The deals are expected to breathe some life into Spanish shopping centre investment which amounted to as little as €500 mln in the first nine months of the year, down dramatically on last year’s figure of €1.5 bn. ‘Transactions completed so far point to a steep repricing for secondary assets,’ says Luis Espadas, head of retail Spain at Savills Aguirre Newman. Castellana Properties, a €1 bn Spanish REIT focused on retail and one of only a few active buyers these days, acquired Puerta Europa in Algeciras in August for a yield of 7%, the same yield as for the Ballonti shopping centre in Bilbao which was sold by Deka in the largest Spanish shopping centre sale of the year. The asking price for this asset had been below 6% 18 months earlier.

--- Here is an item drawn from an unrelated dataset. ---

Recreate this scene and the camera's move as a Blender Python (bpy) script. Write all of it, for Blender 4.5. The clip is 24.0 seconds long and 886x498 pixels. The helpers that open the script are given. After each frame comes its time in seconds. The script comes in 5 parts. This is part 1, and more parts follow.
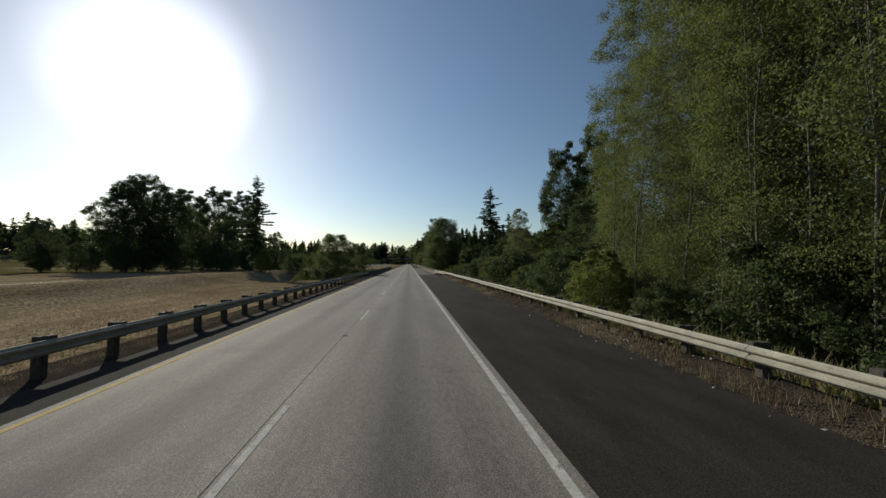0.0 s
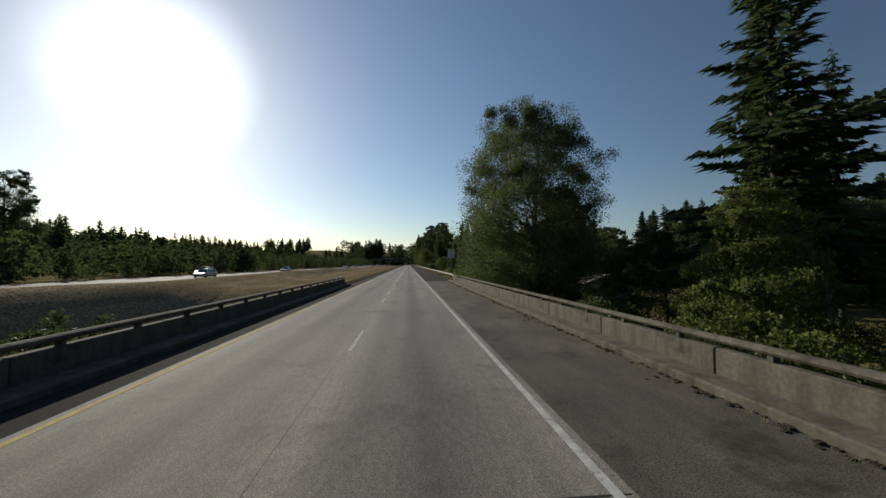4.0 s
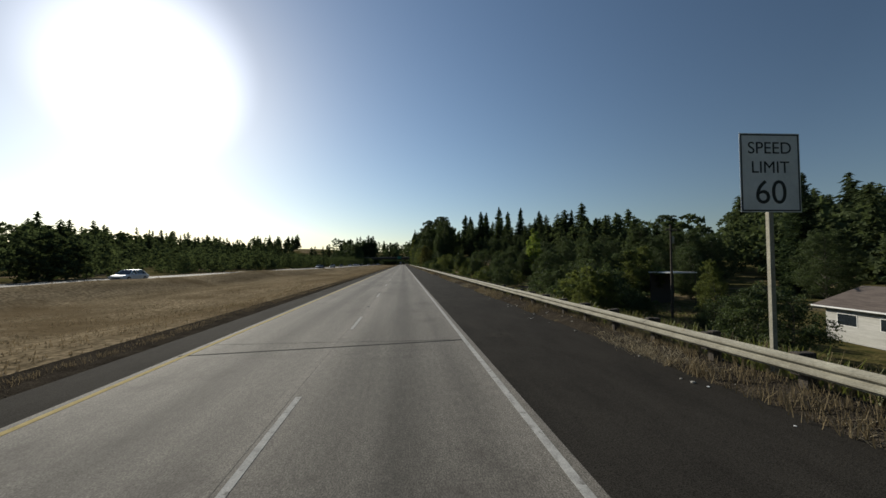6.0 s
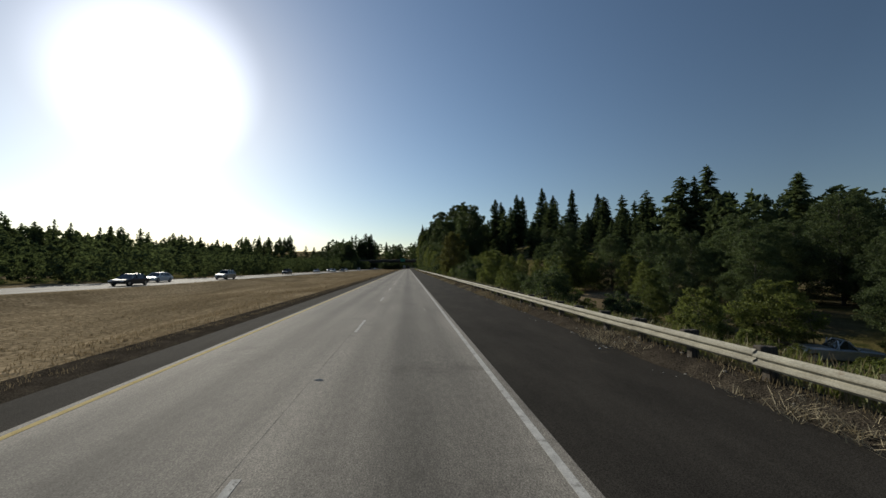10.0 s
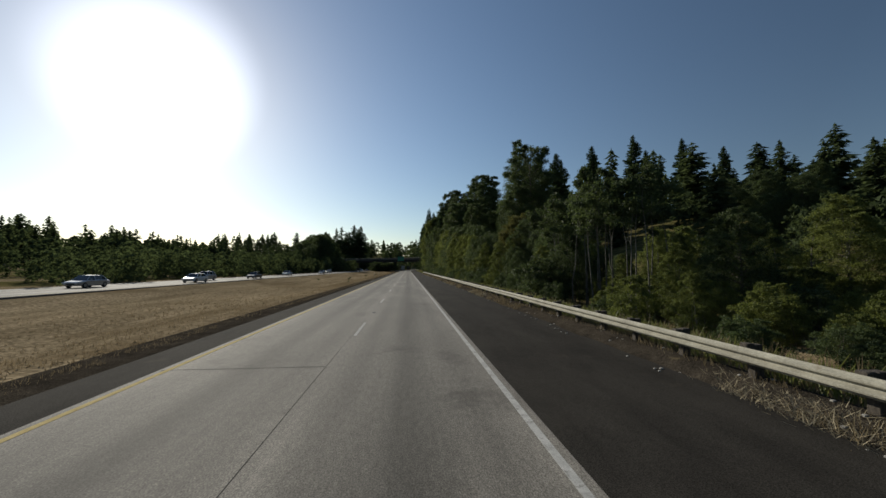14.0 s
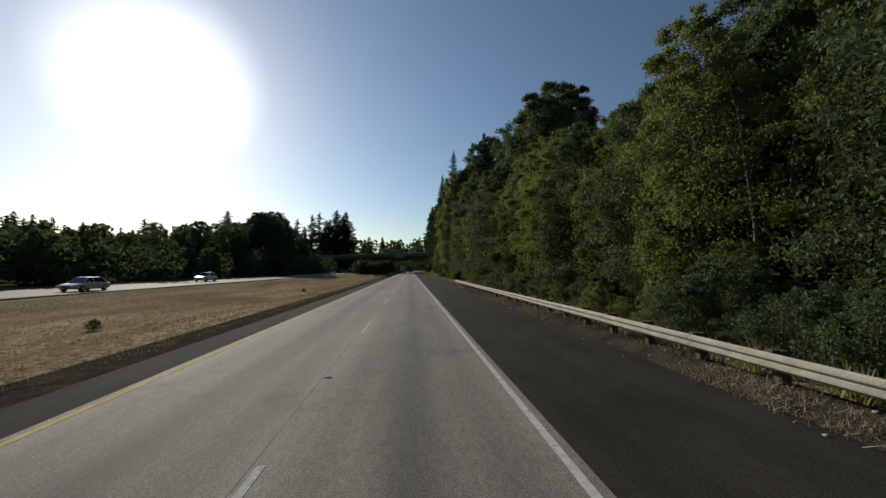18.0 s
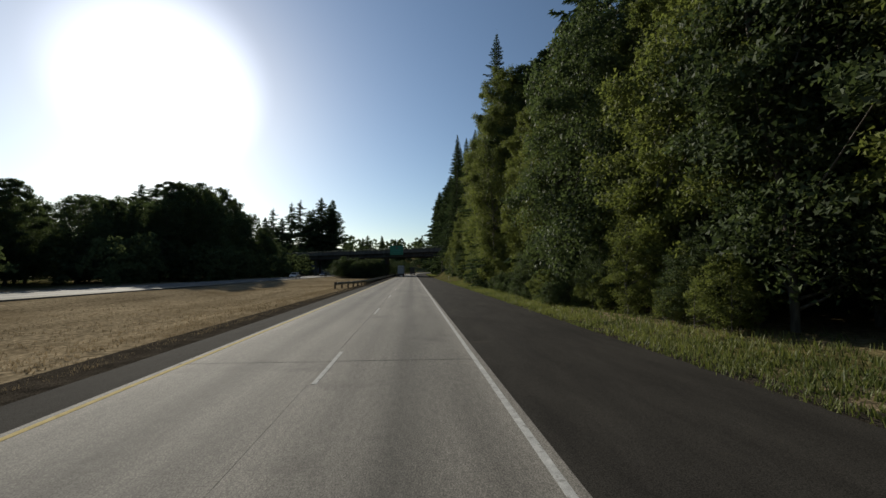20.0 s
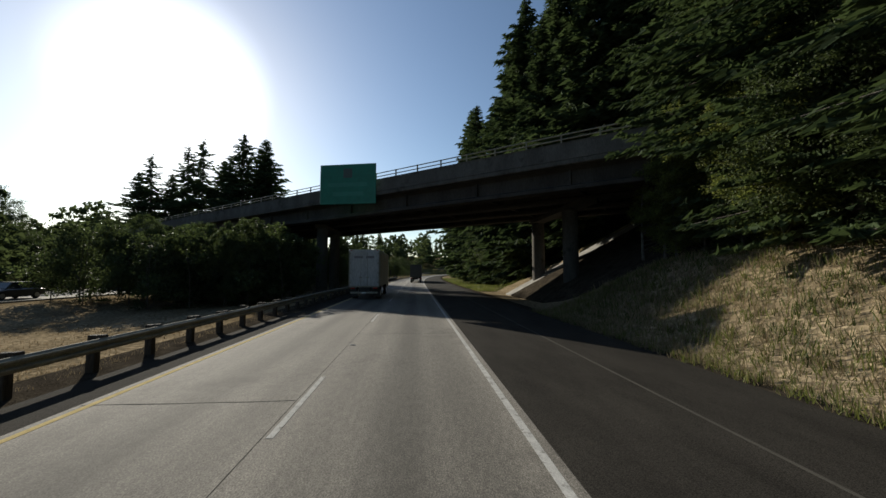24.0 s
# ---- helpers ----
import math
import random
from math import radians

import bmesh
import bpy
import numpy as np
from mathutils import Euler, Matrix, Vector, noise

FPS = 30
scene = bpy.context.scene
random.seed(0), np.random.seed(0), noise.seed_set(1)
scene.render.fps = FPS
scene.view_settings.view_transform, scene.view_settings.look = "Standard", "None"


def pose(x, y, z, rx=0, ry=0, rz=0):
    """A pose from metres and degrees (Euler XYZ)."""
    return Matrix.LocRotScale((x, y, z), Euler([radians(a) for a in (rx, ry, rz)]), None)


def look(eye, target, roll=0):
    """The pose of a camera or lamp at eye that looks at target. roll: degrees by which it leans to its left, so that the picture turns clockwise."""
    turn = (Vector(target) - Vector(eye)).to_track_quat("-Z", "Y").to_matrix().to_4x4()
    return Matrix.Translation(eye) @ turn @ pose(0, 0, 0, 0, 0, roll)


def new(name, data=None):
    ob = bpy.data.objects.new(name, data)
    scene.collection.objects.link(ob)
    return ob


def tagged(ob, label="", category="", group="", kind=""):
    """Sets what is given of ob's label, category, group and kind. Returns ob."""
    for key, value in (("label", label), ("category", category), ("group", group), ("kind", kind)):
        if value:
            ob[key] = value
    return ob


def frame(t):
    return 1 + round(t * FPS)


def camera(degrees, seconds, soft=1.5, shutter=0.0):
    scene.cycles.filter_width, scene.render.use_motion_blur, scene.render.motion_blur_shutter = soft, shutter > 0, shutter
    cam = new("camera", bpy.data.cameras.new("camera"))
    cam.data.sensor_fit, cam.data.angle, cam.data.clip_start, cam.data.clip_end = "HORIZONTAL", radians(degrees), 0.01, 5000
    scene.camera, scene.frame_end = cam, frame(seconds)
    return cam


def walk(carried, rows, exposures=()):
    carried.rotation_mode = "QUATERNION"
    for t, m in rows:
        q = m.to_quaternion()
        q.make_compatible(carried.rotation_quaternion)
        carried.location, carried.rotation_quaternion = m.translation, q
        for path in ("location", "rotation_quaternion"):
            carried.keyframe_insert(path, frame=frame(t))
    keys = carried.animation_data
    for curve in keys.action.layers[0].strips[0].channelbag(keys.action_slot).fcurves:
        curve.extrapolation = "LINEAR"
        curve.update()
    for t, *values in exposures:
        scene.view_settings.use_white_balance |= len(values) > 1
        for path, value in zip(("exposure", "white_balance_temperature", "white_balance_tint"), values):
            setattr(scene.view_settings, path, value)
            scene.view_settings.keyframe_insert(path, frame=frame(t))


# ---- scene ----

Similarly, Sonae Sierra sold Dos Mares in San Javier to Tomás Olivo, the owner of  the Spanish REIT General de Galerías Comerciales, for a yield above 8%. ‘We are talking about a big correction - 100-150 basis points - and this is mostly a result of investors’ concerns about the sector and the evolution of the market,’ Espadas notes. ‘Because if we look at fundamentals in Spain, performance is still good, rents are stable, the sales are there, we are not foreseeing any adjustment.’

Eventually, sense will win over sentiment, Gardener adds. ‘The hope is that people look into retail with a rational mindset again,’ he comments. ‘So that if you show the key performance metrics for an asset and demonstrate that the property has continued to grow with tenants trading well, then the client keeps an open mind towards that product and doesn't just turn their back on it because we are talking about retail.’